Clark plays the more traditional role.

He's asked to block, do the dirty work over the middle and accept that Reggie Wayne, Marvin Harrison and Anthony Gonzalez may get more looks from Manning on a weekly basis.

Yet his combination of good hands, surprising speed and versatility causes chaos for opponents, and has him ranked second among all AFC tight ends in receptions this season.

"If we had any druthers about the Pro Bowl, it would be Dallas," team president Bill Polian told NFL Network after Tuesday's selections. "He has been an integral part of our offense for a long, long time, and when you talk to other teams, they tell you that he's the first guy they have to defense."

How valuable is Clark to Indy's offense?

Consider he twice has bettered Hall of Fame tight end John Mackey's single-season franchise records for receptions and yards. On Sunday, Clark also established a single-game record for receptions by a tight end, catching 12 passes for 142 yards and one TD in a 31-21 victory over Detroit.

When opponents play deep, Clark cleans up underneath.

But last week's big game came too late to help Clark make his case this year.

"Unfortunately, the voting was done before Sunday's game," said Manning, who earned his ninth Pro Bowl selection in 11 seasons.

Manning, who now needs one more Pro Bowl spot to match the franchise record, will be joined on the AFC's roster by Wayne and defensive ends Dwight Freeney and Robert Mathis.
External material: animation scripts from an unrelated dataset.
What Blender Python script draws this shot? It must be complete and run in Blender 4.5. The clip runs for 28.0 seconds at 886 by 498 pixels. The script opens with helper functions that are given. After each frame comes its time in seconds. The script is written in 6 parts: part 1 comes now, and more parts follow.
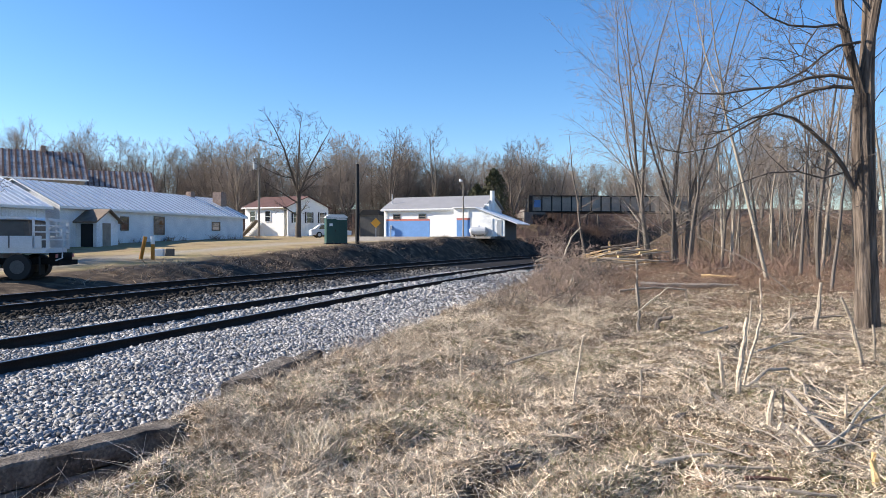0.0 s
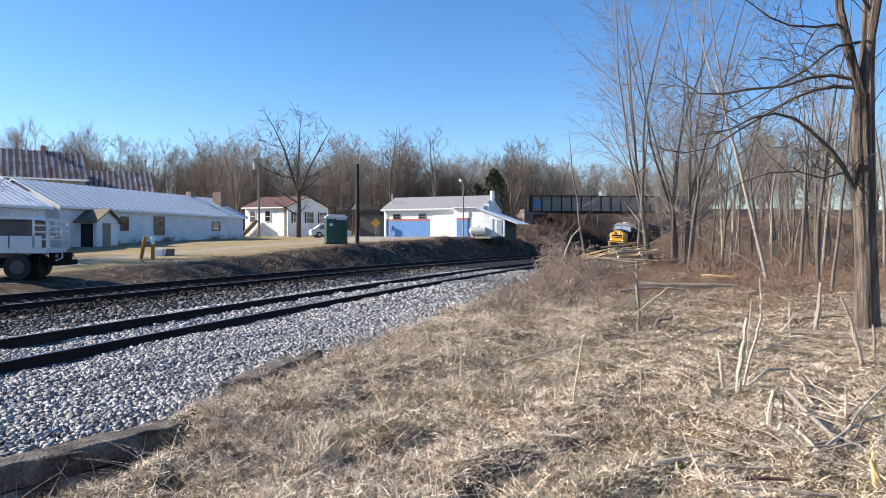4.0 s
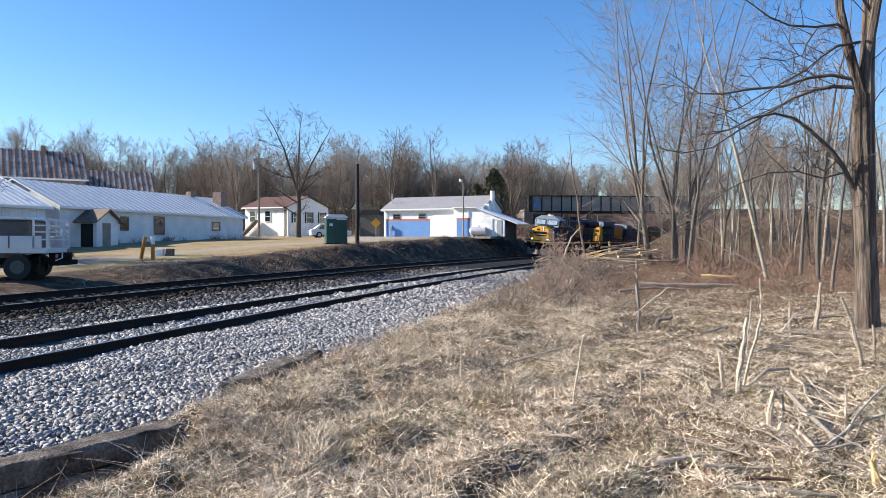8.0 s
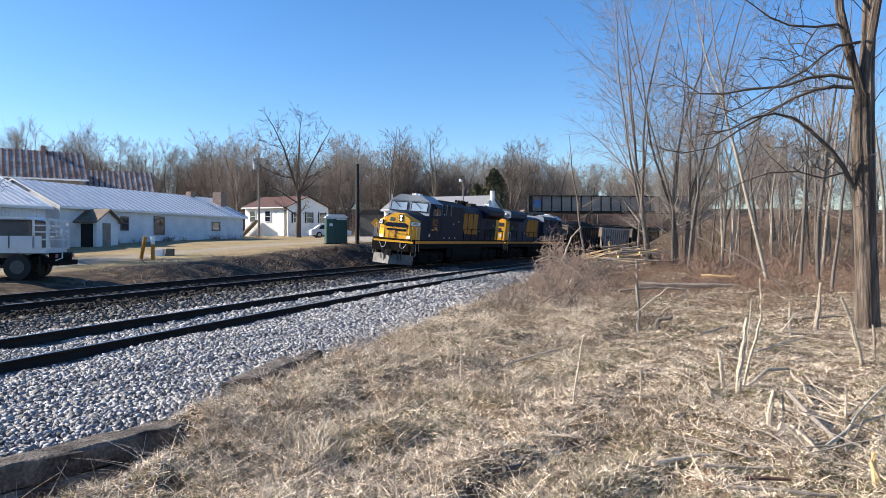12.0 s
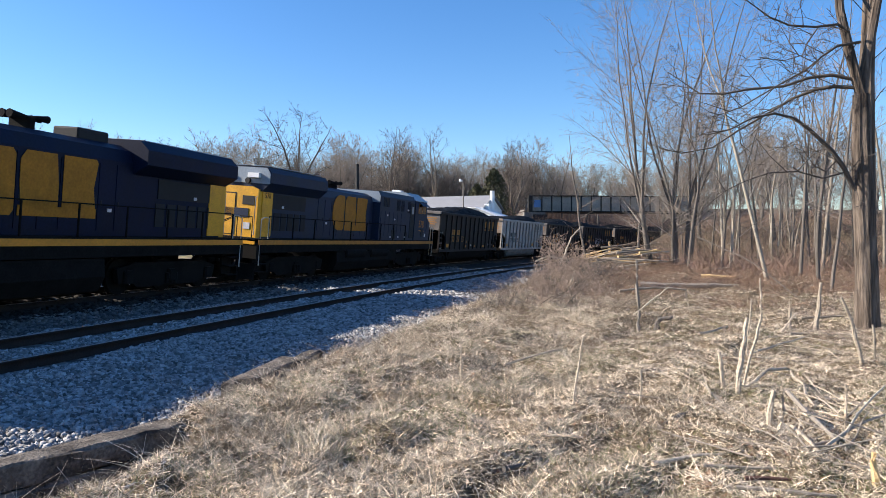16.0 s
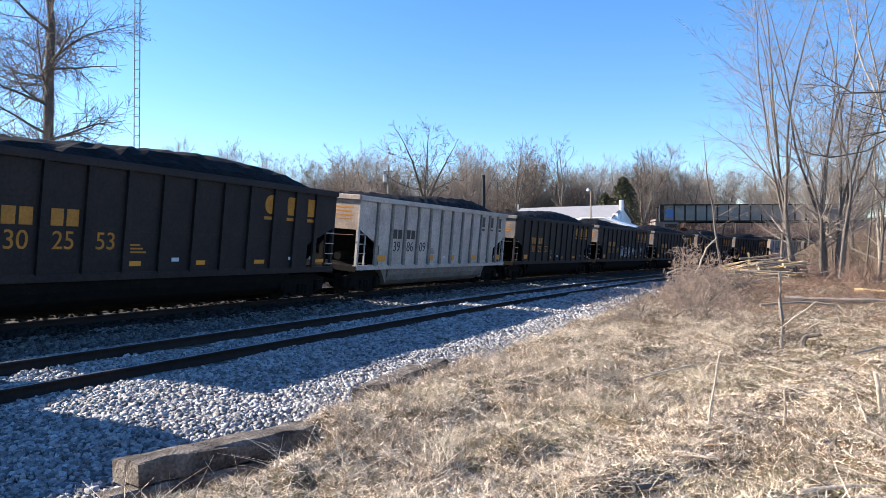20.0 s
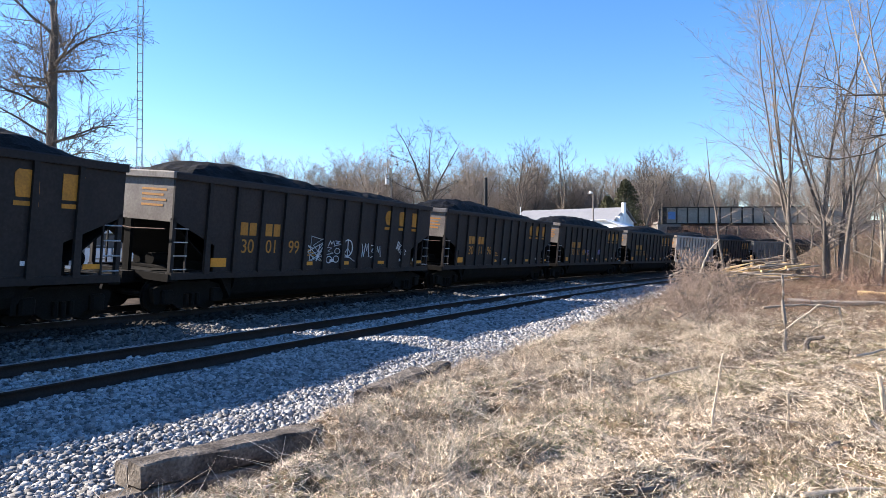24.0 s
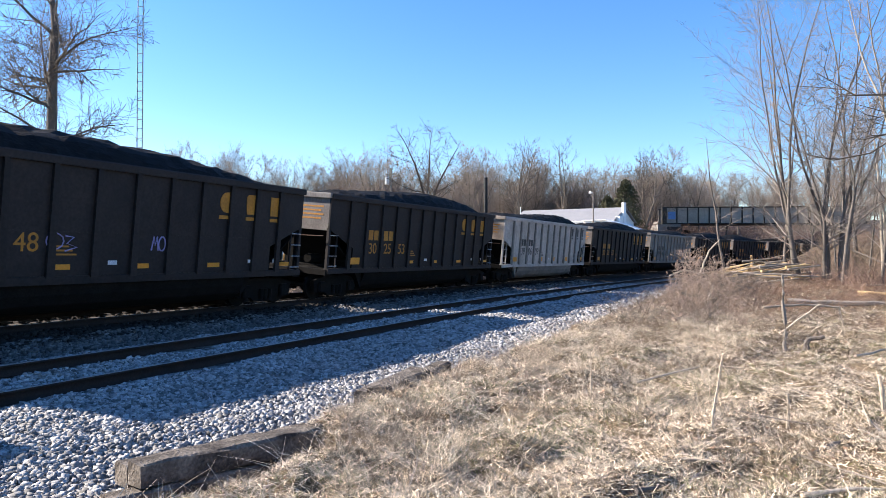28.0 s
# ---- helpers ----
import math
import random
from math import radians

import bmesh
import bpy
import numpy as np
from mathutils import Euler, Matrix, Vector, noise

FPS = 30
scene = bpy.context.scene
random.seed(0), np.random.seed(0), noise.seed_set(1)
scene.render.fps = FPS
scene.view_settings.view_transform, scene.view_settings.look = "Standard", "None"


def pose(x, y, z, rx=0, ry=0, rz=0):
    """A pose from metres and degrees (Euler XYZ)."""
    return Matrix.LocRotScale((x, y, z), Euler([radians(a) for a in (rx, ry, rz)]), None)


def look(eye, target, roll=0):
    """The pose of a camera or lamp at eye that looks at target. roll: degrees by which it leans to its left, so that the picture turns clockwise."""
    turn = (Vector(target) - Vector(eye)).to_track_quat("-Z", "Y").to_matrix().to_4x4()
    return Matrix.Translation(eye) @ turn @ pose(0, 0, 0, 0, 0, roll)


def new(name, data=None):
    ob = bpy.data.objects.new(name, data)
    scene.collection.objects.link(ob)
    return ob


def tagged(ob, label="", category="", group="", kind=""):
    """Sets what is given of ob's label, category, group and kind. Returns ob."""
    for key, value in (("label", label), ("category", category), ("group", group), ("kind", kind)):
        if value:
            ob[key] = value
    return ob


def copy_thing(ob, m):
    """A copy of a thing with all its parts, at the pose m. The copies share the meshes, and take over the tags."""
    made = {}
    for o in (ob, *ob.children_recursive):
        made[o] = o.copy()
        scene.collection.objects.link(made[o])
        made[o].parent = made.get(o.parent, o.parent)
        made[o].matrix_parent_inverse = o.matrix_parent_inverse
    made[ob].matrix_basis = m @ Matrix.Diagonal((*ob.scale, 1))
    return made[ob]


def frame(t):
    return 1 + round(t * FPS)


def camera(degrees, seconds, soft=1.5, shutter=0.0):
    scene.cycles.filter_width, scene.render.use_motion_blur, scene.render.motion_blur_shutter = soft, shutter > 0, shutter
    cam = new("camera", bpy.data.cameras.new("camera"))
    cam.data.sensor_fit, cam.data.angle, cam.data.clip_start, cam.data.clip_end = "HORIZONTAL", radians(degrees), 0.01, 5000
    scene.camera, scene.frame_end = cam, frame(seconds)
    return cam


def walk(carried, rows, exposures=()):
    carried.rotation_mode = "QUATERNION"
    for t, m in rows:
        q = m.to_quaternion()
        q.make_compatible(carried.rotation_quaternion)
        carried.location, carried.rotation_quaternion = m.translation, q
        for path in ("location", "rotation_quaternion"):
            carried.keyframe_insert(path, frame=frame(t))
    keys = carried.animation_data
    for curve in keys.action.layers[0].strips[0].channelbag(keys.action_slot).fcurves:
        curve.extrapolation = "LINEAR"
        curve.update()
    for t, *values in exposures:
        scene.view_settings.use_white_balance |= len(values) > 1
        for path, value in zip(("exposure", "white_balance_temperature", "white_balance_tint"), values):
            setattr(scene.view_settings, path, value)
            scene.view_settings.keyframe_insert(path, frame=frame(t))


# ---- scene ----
# camera, held still and then swung to the left
cam = camera(63.6, 28.0, soft=0.75)
walk(cam, [
    (0.0, pose(0, 0, 1.7, 89.463, -0.077, 0.001)),
    (16.9, pose(0, 0, 1.7, 89.463, -0.077, 0.001)),
    (17.1, pose(0, 0, 1.7, 89.463, -0.076, 0.101)),
    (17.2, pose(0, 0, 1.7, 89.462, -0.074, 0.321)),
    (17.3, pose(0, 0, 1.7, 89.451, -0.099, 0.801)),
    (17.4, pose(0, 0, 1.7, 89.429, -0.119, 1.801)),
    (17.5, pose(0, 0, 1.7, 89.404, -0.132, 3.401)),
    (17.6, pose(0, 0, 1.7, 89.400, -0.126, 4.951)),
    (17.7, pose(0, 0, 1.7, 89.445, -0.126, 6.451)),
    (17.8, pose(0, 0, 1.7, 89.501, -0.132, 7.602)),
    (18.0, pose(0, 0, 1.7, 89.593, -0.157, 8.692)),
    (18.25, pose(0, 0, 1.7, 89.742, -0.168, 9.202)),
    (18.5, pose(0, 0, 1.7, 89.884, -0.180, 9.525)),
    (19.0, pose(0, 0, 1.7, 90.078, -0.208, 9.787)),
    (19.5, pose(0, 0, 1.7, 90.207, -0.226, 9.960)),
    (20.0, pose(0, 0, 1.7, 90.277, -0.219, 10.063)),
    (20.5, pose(0, 0, 1.7, 90.344, -0.229, 10.130)),
    (21.0, pose(0, 0, 1.7, 90.403, -0.229, 10.191)),
    (21.5, pose(0, 0, 1.7, 90.416, -0.214, 10.211)),
    (23.5, pose(0, 0, 1.7, 90.474, -0.227, 10.247)),
    (28.0, pose(0, 0, 1.7, 90.474, -0.229, 10.252)),
], exposures=[(0, 1.02, 6600, 12), (12.5, 1.02, 6600, 12), (17.0, 1.1, 6600, 12), (18.5, 1.4, 6640, 14), (28.0, 1.45, 6640, 14)])

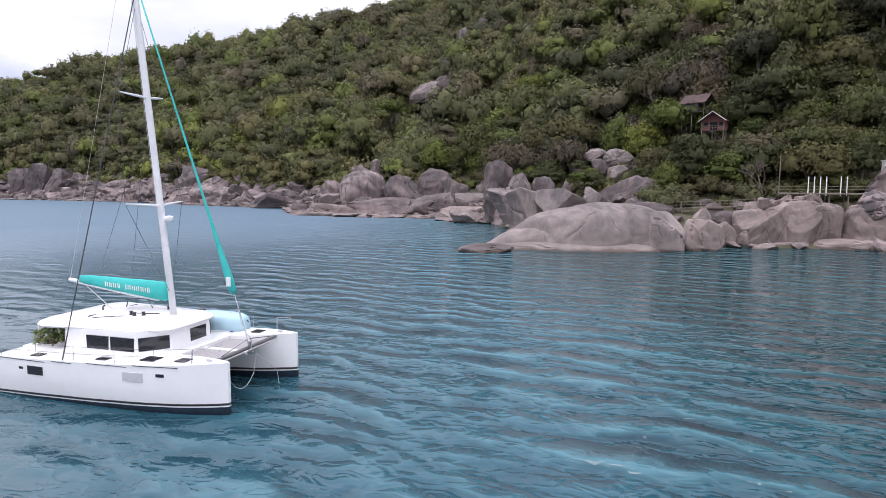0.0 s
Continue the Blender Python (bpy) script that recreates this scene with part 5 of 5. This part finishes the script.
def twigs(bm, p, d, length, r, depth, rng):
    q = p + d * length
    tube(bm, [p, p.lerp(q, 0.5) + Vector((rng.gauss(0, 0.05), rng.gauss(0, 0.05), 0)) * length, q], [r, r * 0.8, r * 0.6], 5)
    if depth:
        for _ in range(3):
            n = (d + Vector((rng.gauss(0, 0.5), rng.gauss(0, 0.5), rng.gauss(0.1, 0.35)))).normalized()
            twigs(bm, q, n, length * rng.uniform(0.6, 0.8), r * 0.55, depth - 1, rng)


def bare_tree(x, y, z, size, seed, label="bare grey leafless tree among the green"):
    t = thing("bare_tree", label, "tree", pose(x, y, z), "bare trees")
    bm = bmesh.new()
    twigs(bm, Vector((0, 0, -0.5)), Vector((0.05, 0, 1)), size * 0.38, size * 0.03, 4, random.Random(seed))
    part("bare_crown", bm, M_BARK, t)


bare_tree(38.5, 91.5, 5.5, 7.0, 1, "bare grey leafless shrub beside the deck")
bare_tree(37.0, 93.5, 6.5, 6.0, 2, "bare grey leafless shrub beside the deck")
bare_tree(70.0, 148.0, 43.0, 11.0, 3)
bare_tree(66.0, 99.0, 20.0, 9.0, 4)
bare_tree(22.0, 152.0, 24.0, 9.0, 5)


def ridge_tree():
    """The lone umbrella-shaped tree that stands clear of the crest."""
    t = thing("ridge_tree", "lone slender tree with a flat crown on the crest", "tree", pose(-428.0, 298.0, 61.5))
    bm = bmesh.new()
    tube(bm, [(0, 0, -3), (0.3, 0, 5), (0, 0, 10.5)], [0.3, 0.22, 0.12], 7)
    for a in (0.3, 1.7, 2.9, 4.2, 5.4):
        tube(bm, [(0.1, 0, 8.6), (math.cos(a) * 1.8, math.sin(a) * 1.8, 10.2), (math.cos(a) * 3, math.sin(a) * 3, 10.9)], [0.15, 0.1, 0.05], 5)
    part("trunk", bm, M_BARK, t)
    v, tr = crown_shape(503, 7, 110, 0.16)
    ob = new("crown", fast_mesh("crown", v[7 * len(icosphere(1)[0]):] * np.array([3.0, 3.0, 2.4]) + np.array([0, 0, 10.4]), tr[7 * 20:] - 7 * len(icosphere(1)[0]), M_LEAF["dark"]))
    ob.parent = t


ridge_tree()


def deck_dinghy():
    """Small boat stowed upside down on the port side deck."""
    d = thing("dinghy", "pale blue dinghy stowed upside down on the deck", "dinghy", pose(1.75, 2.85, 1.88, 0, 0, 3))
    rings = []
    for x, w, h in ((-1.5, 0.56, 0.74), (-1.45, 0.62, 0.80), (-0.6, 0.68, 0.84), (0.4, 0.66, 0.82), (0.95, 0.58, 0.76), (1.25, 0.44, 0.66), (1.36, 0.3, 0.52)):
        rings.append([(x, w * math.copysign(abs(c) ** 0.55, c), h * s ** 0.45 if s > 0.001 else 0.0) for c, s in [(math.cos(k * math.pi / 10), math.sin(k * math.pi / 10)) for k in range(11)]])
    part("hull", loft(bmesh.new(), rings), M_BLUE, d, "pale blue painted bottom", True)
    part("gunwale", tube(bmesh.new(), [(x, s * w, 0.04) for s in (1,) for x, w in ((-1.55, 0.52), (-0.6, 0.68), (0.5, 0.64), (1.1, 0.48), (1.5, 0.07))] + [(x, -w, 0.04) for x, w in ((1.1, 0.48), (0.5, 0.64), (-0.6, 0.68), (-1.55, 0.52))], 0.045, 6), M_WHITECLOTH, d, "white rope gunwale")
    part("keel_strip", tube(bmesh.new(), [(-1.45, 0, 0.73), (-0.6, 0, 0.81), (0.5, 0, 0.79), (1.1, 0, 0.67), (1.45, 0, 0.42)], 0.03, 5), M_BLACK, d)
    part("bracket", box(bmesh.new(), -1.3, -0.95, -0.12, 0.12, 0.74, 0.92, 0.03), M_BLACK, d, "black bracket")


deck_dinghy()


def shrub(x, y, z, size, seed, label="green bush between the rocks", tall=0.85, tone="green"):
    s = thing("shrub", label, "bush", pose(x, y, z, 0, 0, seed * 50), "shore bushes")
    v, tr = crown_shape(600 + seed, 15, 1000, 0.075, False, 1, 0.66, "tier" if seed % 2 else "dome")
    ob = new("foliage", fast_mesh("foliage", v * np.array([size * 1.25, size, size * tall]) + np.array([0, 0, size * 0.3]), tr, M_LEAF[tone], True, SOFT[600 + seed]))
    ob.parent = s
    stem = bmesh.new()
    for a in (0.2, 2.2, 4.4):
        tube(stem, [(0, 0, -0.4), (math.cos(a) * 0.2 * size, math.sin(a) * 0.2 * size, 0.4 * size)], [0.06, 0.03], 5)
    part("stems", stem, M_BARK, s)


shrub(7.6, 117, 8.6, 2.6, 1, tone="bright")
shrub(10.5, 116, 8.8, 2.2, 2)
shrub(1.5, 124, 9.0, 2.4, 3)
shrub(-2.0, 127, 9.0, 2.6, 4)
shrub(9.6, 119, 9.6, 2.3, 5, tone="bright")
shrub(27.5, 103, 7.4, 4.2, 6, tone="olive")
shrub(28.0, 96, 5.6, 3.6, 11, tone="olive")
shrub(88.5, 74, 6.0, 3.2, 12, "grey-green spreading shrub under the huts")
shrub(84.5, 76, 6.5, 2.4, 13, "grey-green spreading shrub under the huts")
shrub(71.0, 92.0, 9.0, 2.6, 14)
shrub(60.5, 96.0, 9.5, 3.2, 15)
shrub(37.6, 120.5, 13.8, 1.8, 16)
shrub(32.4, 118.5, 13.0, 1.7, 17)
shrub(35.8, 121.5, 15.2, 1.9, 18, tone="dark")
shrub(31.2, 121.5, 14.8, 1.7, 28, tone="dark")
shrub(26.0, 108, 9.2, 4.0, 19)
shrub(30.8, 105, 8.6, 3.8, 20)
shrub(34.6, 101, 7.8, 3.6, 21, tone="olive")
shrub(27.6, 112, 10.6, 3.4, 22)
shrub(86.2, 74.5, 7.6, 3.8, 23, "grey-green spreading shrub under the huts")
shrub(81.7, 77, 8.0, 2.2, 24, "grey-green spreading shrub under the huts")
shrub(6.6, 124.0, 11.6, 2.2, 27)
crag(14.8, 120.5, 8.5, 12.0, 4.2, 140, 1.0, 30, mat=M_ROCK_PALE)
crag(10.6, 124.5, 10.5, 13.6, 3.2, 141, 1.0, 60)
for k, (x, y, r) in enumerate(((41.5, 92.0, 2.0), (44.6, 92.4, 2.3), (47.8, 92.2, 2.1), (50.8, 92.6, 2.2), (53.2, 94.0, 2.4), (46.2, 95.5, 2.8), (50.0, 96.5, 2.9), (36.2, 97.0, 2.4), (60.0, 91.5, 1.8), (63.5, 93.0, 2.2))):
    shrub(x, y, float(ground_height([(x, y)])[0]) + 0.2, r, 30 + k, "dark green undergrowth behind the timber deck")
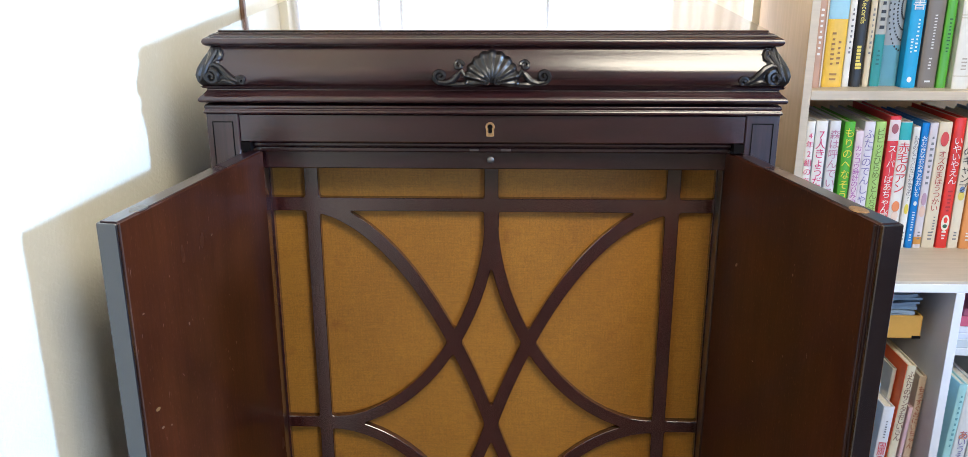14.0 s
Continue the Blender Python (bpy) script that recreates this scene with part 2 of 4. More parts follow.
def loop_moulding(profile, half, front, back, soft=0):
    """A moulding that runs round the front and both sides. profile: (projection, z), bottom to top; mitred corners. soft: how often its corners are cut round."""
    bm = bmesh.new()
    for _ in range(soft):
        cut = [profile[0]]
        for (pa, za), (pb, zb) in zip(profile, profile[1:]):
            cut += [(pa * 0.75 + pb * 0.25, za * 0.75 + zb * 0.25), (pa * 0.25 + pb * 0.75, za * 0.25 + zb * 0.75)]
        profile = cut + [profile[-1]]
    rows = []
    for p, z in profile:
        rows.append([bm.verts.new(c) for c in ((-half - p, back, z), (-half - p, front - p, z), (half + p, front - p, z), (half + p, back, z))])
    for r, q in zip(rows, rows[1:]):
        for j in range(4):
            k = (j + 1) % 4
            bm.faces.new((r[j], r[k], q[k], q[j]))
    bm.faces.new(rows[0])
    bm.faces.new(rows[-1])
    return bm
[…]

Manning and Freeney will both start.

Freeney is making his fourth trip to Hawaii, but his first since 2005. Wayne made the team for the third straight year, and if anyone can empathize with Clark's plight, it's Mathis, who has forced more fumbles (30) than any player in the league other than Freeney (35) since 2002.

Until Tuesday, Mathis, who was in the same 2003 draft class as Clark, had never made the Pro Bowl.

"Robert, to me, is really a no-brainer," Manning said. "I think it's going to be real exciting for someone like Robert."

Clark's journey has been more treacherous, though.

His rookie season ended prematurely when he broke his right leg in late November after flipping through the air, a harbinger. He's missed 15 of 94 career games with a series of different injuries.

Part of it is the way he throws his body around and the fearlessness he uses over the middle, making him susceptible to highlight-making hits.

It's just part of the job for Clark.

"We run a lot of underneath stuff, so sometimes it gets crowded down there, and Peyton doesn't have any other choice," he said. "It's an ugly part of the job, it's the part that makes my grandma back home cringe. But at the end of the day, you have to hold onto it."

More often than not, Clark has.

With two games remaining, he's already caught 63 passes for 684 yards, both career highs and already Colts records.

But to Clark, this game is not about numbers or Pro Bowl appearances.

"It's been a solid season, but my No. 1 goal is to stay healthy and I had that injury and missed a game early," he said. "If you stay healthy, you naturally get a good feel for things during the week. Is it my best season? I don't think so. But it's been solid and we're winning."